Because it’s not all arbeit and no play, of course—this is a socially-oriented brewery, but it’s a brewery nonetheless. There are pinball machines beneath the plywood murals bearing George Floyd’s name, and the beers themselves are fun and cheeky. (See: Gayderhosen.)

“The initial idea for the space was kind of ‘German beer hall meets up North dive bar,’” head brewer Aaron Herman says. He’s been brewing for more than a decade, most recently and extensively for Town Hall Brewery, where he spent almost six years. 

Herman wanted some of that German influence to make its way to the taps, but their small 10-barrel system is meant for experimenting with lots of styles: kettle sours, hazy beers. Take Arbeiter’s Yuzu Cold IPA—their take on a totally new crossover style of IPA that uses pilsner malt and lager yeast, it’s already their second cold IPA. 

They’ve had other brewers reach out to ask… “How do you brew that, exactly? Dip hopping: What’s that all about?”

Credit: Bryan Frank

“It’s been fun seeing them pop up around town, because we’re fairly certain we’re the first brewery in the Twin Cities, maybe even the state, to brew one,” Voeltz says. 

“I think Aaron’s done a great job at not only making classic styles of beer—we all have an affinity towards the Haha Pilsner and stuff like that—but it’s been really fun to watch him grow and watch his mind work,” adds Choi.

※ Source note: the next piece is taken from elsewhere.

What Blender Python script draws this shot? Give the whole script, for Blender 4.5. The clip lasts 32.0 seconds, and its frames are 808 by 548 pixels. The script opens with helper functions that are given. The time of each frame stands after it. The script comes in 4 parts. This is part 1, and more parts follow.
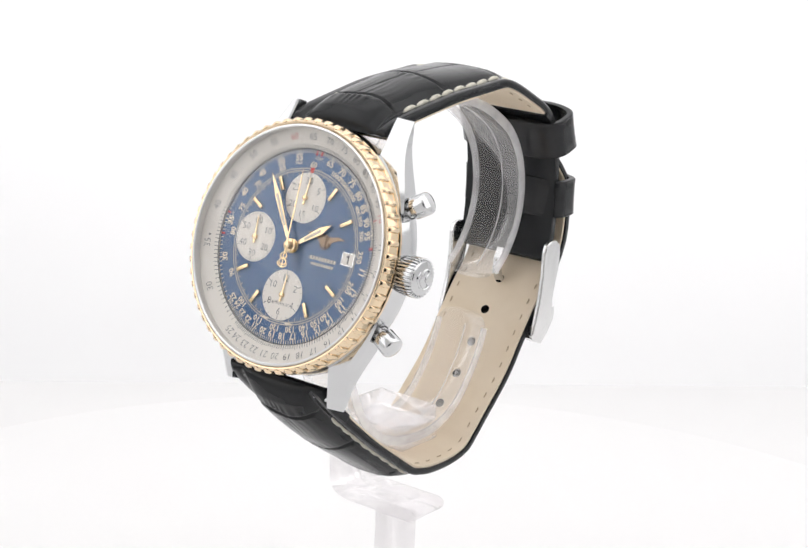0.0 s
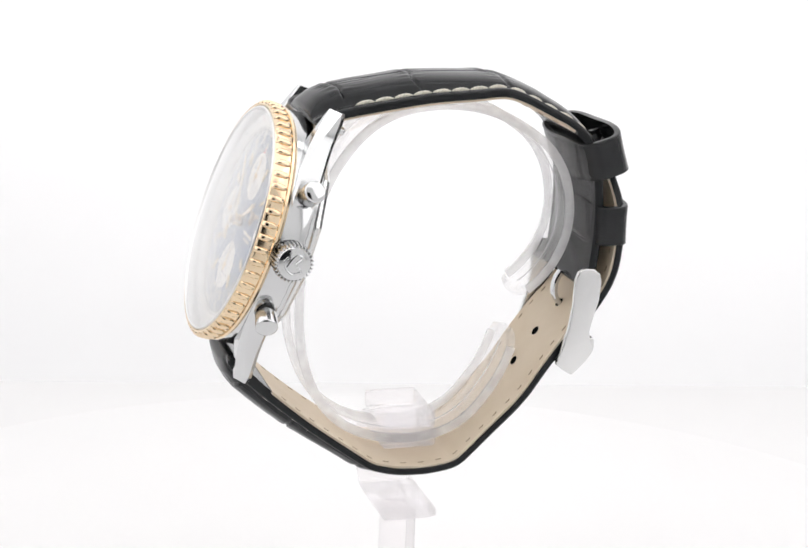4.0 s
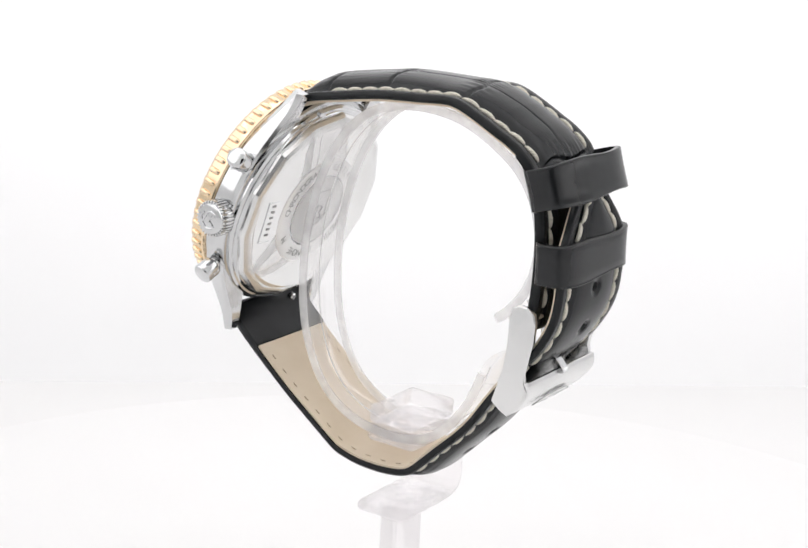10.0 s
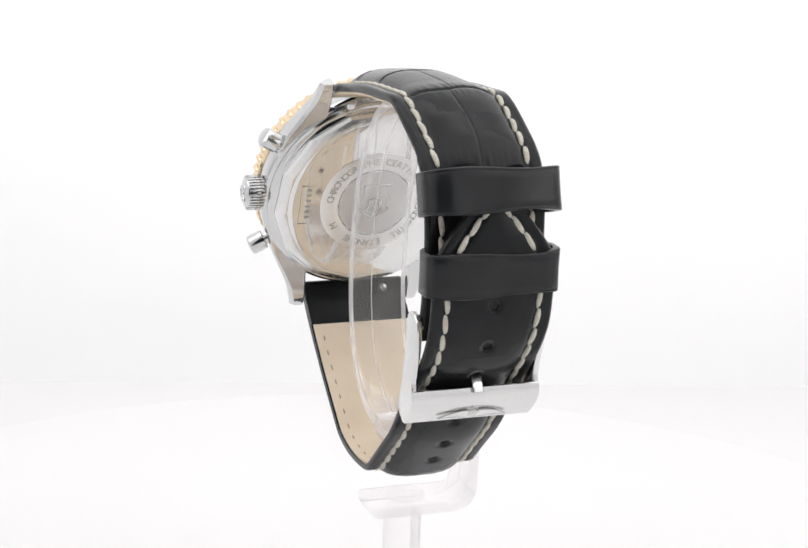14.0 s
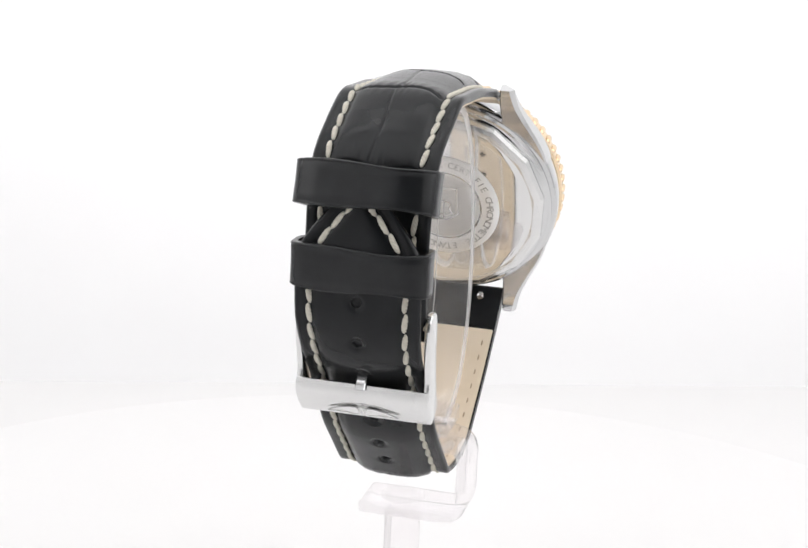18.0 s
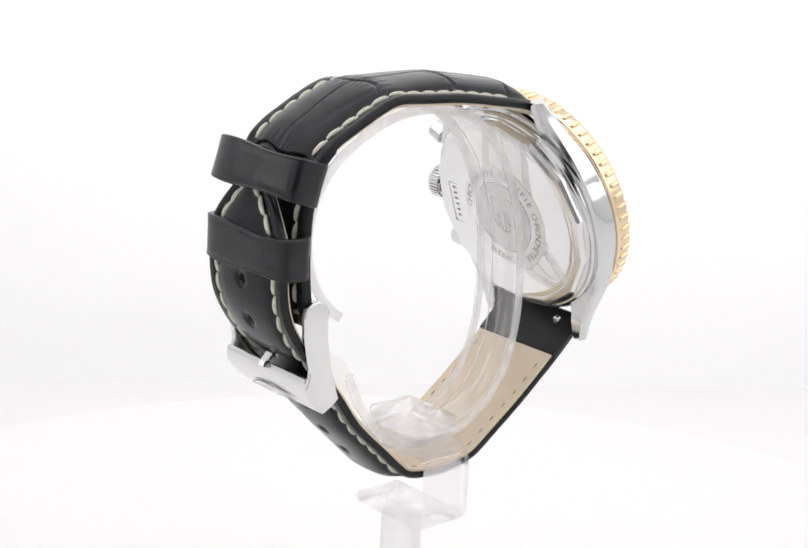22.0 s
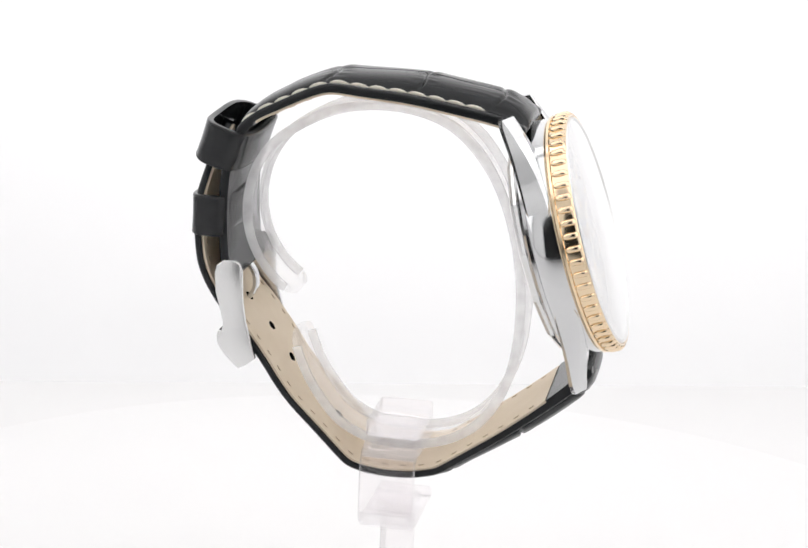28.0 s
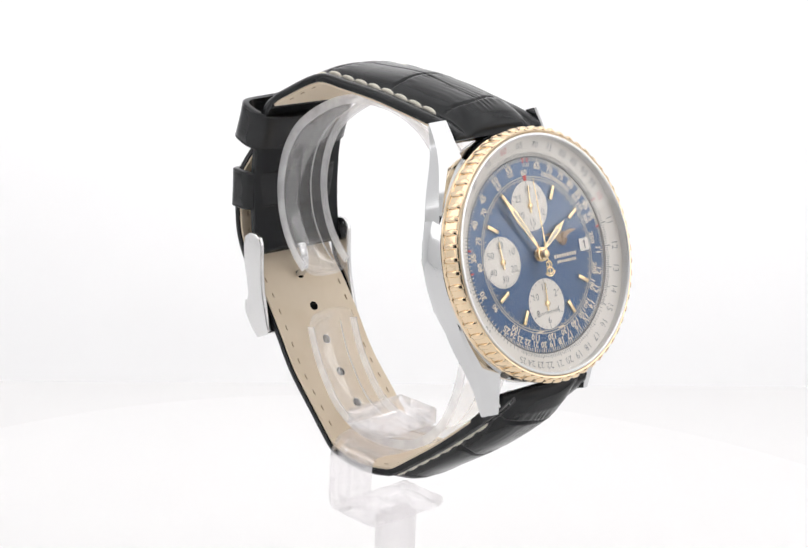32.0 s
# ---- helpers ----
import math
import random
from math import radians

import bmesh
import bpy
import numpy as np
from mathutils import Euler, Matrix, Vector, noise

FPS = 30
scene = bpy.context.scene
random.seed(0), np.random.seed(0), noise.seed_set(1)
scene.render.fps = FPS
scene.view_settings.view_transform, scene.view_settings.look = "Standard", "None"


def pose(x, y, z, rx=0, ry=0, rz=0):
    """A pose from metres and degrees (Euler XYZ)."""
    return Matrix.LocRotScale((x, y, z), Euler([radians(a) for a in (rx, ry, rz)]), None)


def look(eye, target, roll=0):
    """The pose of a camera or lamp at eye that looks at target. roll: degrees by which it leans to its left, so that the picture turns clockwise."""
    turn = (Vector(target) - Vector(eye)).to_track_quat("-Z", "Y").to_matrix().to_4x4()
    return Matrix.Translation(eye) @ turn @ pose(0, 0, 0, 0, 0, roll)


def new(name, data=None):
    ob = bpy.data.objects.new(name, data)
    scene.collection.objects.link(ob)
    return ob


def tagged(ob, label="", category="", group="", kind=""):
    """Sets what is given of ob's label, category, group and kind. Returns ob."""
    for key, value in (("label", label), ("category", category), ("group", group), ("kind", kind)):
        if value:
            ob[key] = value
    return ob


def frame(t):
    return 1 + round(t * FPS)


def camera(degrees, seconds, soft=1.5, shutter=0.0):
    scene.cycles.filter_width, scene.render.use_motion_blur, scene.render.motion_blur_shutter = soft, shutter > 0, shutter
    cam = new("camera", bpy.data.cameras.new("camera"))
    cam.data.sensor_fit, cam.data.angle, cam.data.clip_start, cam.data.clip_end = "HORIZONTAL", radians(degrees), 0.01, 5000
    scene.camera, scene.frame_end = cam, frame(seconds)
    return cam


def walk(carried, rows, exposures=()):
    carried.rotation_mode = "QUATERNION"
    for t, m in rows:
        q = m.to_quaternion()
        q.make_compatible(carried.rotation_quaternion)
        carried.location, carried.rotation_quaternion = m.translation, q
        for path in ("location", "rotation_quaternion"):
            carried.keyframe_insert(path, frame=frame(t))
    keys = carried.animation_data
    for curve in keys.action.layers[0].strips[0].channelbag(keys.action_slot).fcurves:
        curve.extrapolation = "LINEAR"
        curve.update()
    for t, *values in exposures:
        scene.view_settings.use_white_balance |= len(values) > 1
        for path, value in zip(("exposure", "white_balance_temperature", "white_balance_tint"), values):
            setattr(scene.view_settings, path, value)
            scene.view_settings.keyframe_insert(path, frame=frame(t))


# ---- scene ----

The Arbeiter team thinks being adaptable is what helped them weather the long road to opening, and then opening during a pandemic… and then navigating what it means to run a brewery after that pandemic doesn’t end.

“We had three really good months in the middle of the summer to give us a glimpse of what it could be like,” Voeltz says, before Delta hit and things slowed down again.

Conveniently, Choi says that making connections with neighborhood groups and businesses in their community—always a priority of theirs—has helped them get through the challenges the pandemic has thrown their way. 

“We’re just hoping, because we don’t have any history pre-pandemic, that things keep going up from here,” he says. If you’re a community member in Longfellow (or beyond), Arbeiter will throw open its doors this weekend for Minnehaha Open Streets, and they’re participating in a Harvest Ride that takes cyclists on a Minneapolis brewery tour from LynLake to Eastlake to Arbeiter to Northbound to Venn Brewing Company.